Advanced Countries Yet To Compensate Forest-Protecting Nations

Bernama 15 Jul 09;

JAKARTA, July 15 (Bernama) -- Environment Minister Rachmat Witoelar said industrialised countries had yet to honour their promise to compensate developing countries that were protecting their forests, such as Indonesia, Antara news agency reported.

"The compensation is provided for in the Bali Road Map agreement produced at the international conference on climate change in Bali in December 2007," he said.

He said political conditions in the advanced industrialised countries were already stable but those countries still would not meet the promise they had made despite several calls.
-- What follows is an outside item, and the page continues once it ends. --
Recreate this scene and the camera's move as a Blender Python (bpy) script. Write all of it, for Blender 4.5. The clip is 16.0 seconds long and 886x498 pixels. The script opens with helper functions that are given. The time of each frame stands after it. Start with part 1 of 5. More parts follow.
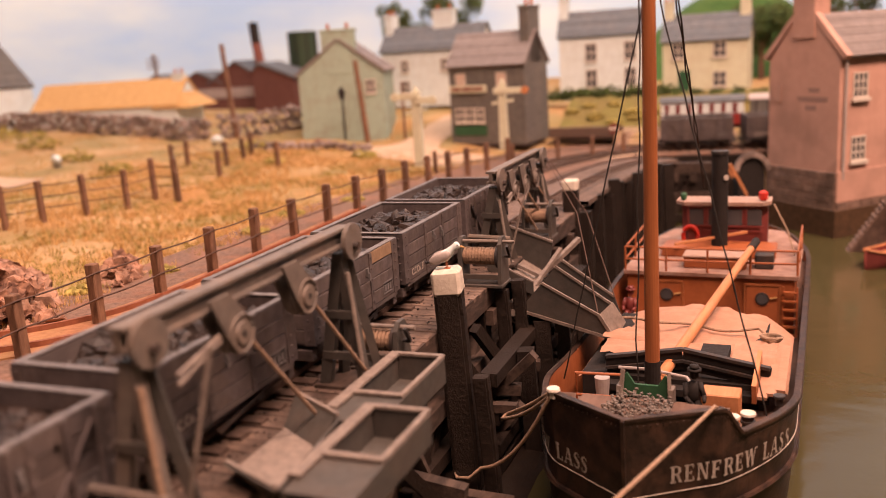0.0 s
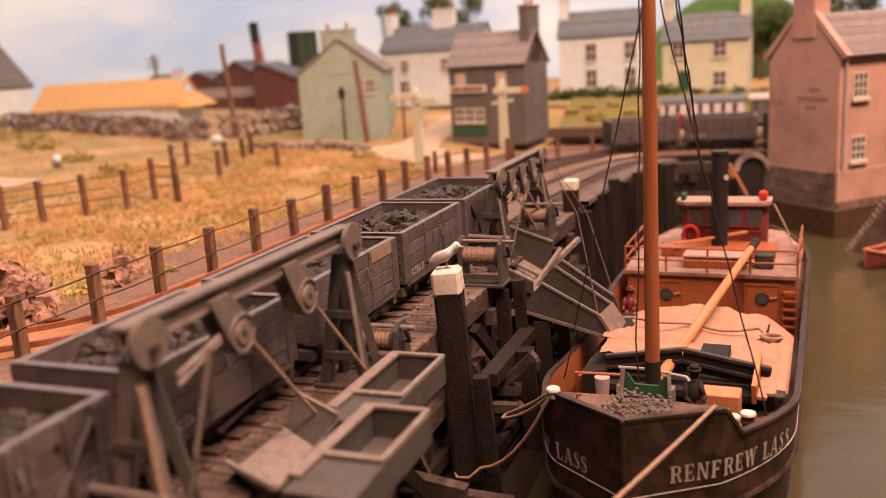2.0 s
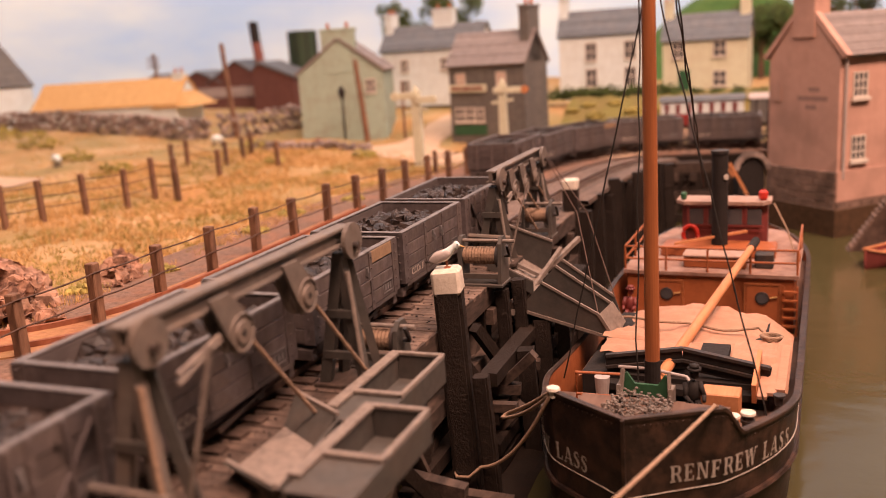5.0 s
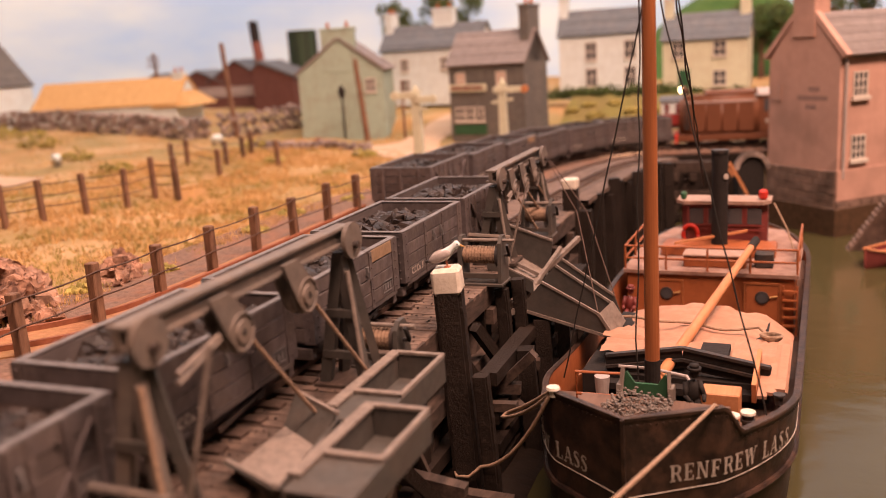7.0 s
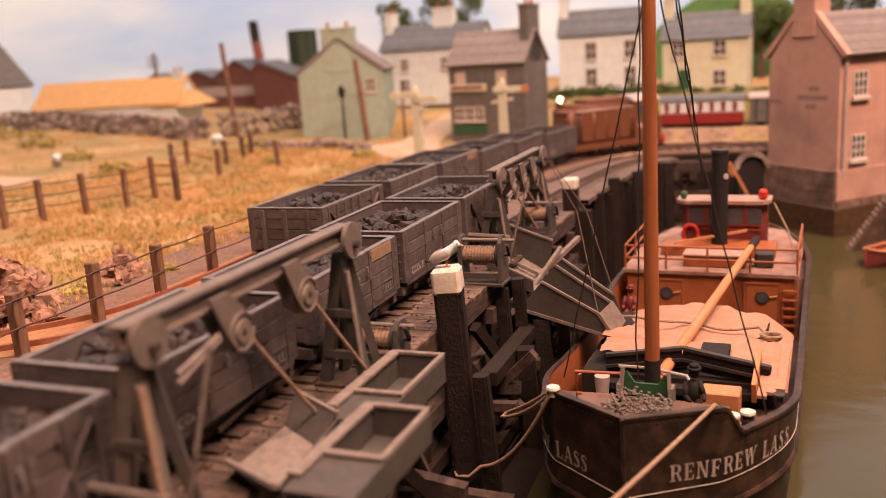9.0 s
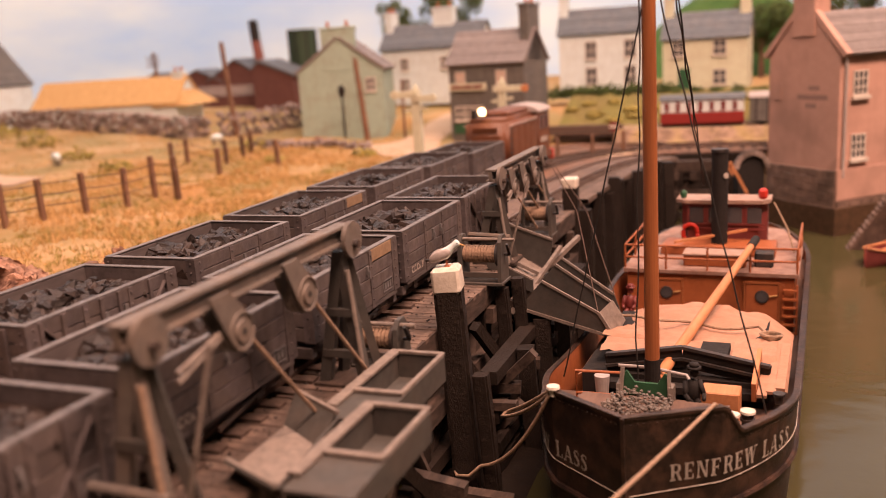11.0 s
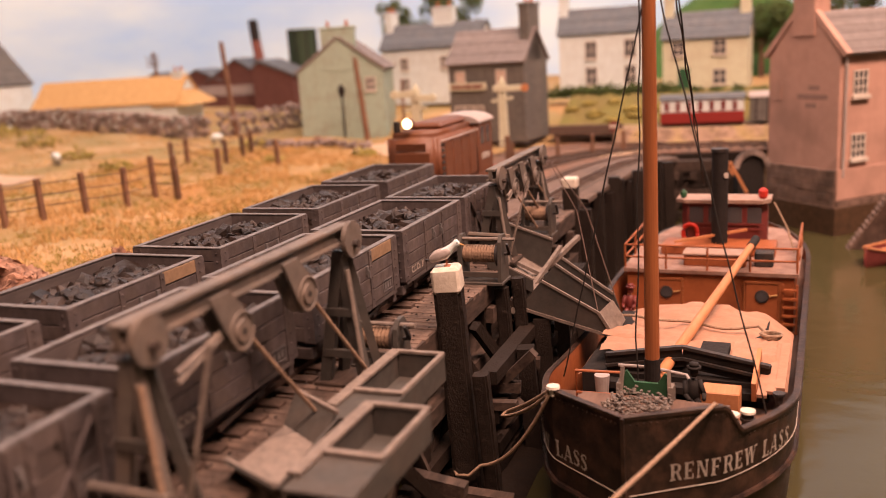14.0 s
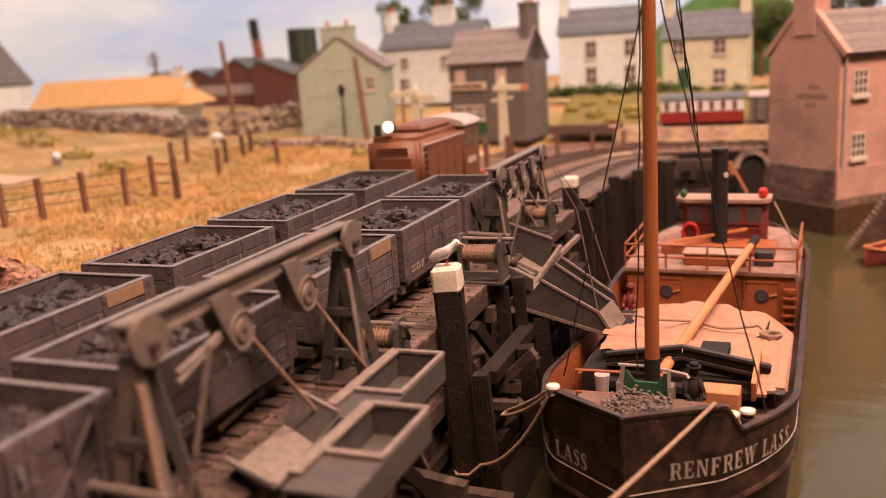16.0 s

At an evironment ministers' meeting in Greenland held concurrently with the G-8 Summit in L'Aquila, Italy, on July 9-10, Rachmat had also voiced the concern.

He said it was still difficult to reduce gas emissions because until now developed countries still refused to give their assistance.

The minister's fourth deputy, Masneliarti, said the environment ministers' meeting that she also attended discussed efforts to reduce emissions by up to 80 percent by 2050.

She said referring to global concensus reduction of gas emissions by 50 percent by 2050 with the developed countries contributing 80 percent reduction was ideal and urgent.

In the meeting she said the developed countries had asked developing nations to make mid-term targets because long-term targets could not be assured as regeneration had taken place by the time.

She said during the meeting no agreement was reached with regard to the amount of aid industrialised countries would give to developing nations to reduce gas emissions. It had only produced mid-term target of reduction by 20 to 40 percent by 2020, she said.

Rachmat said at the G-8 Summit US President Barack Obama said if the developed and developing countries could not make an agreement, the U.S. as an industrialised country, would pay tax on its industrial products exported to developing countries.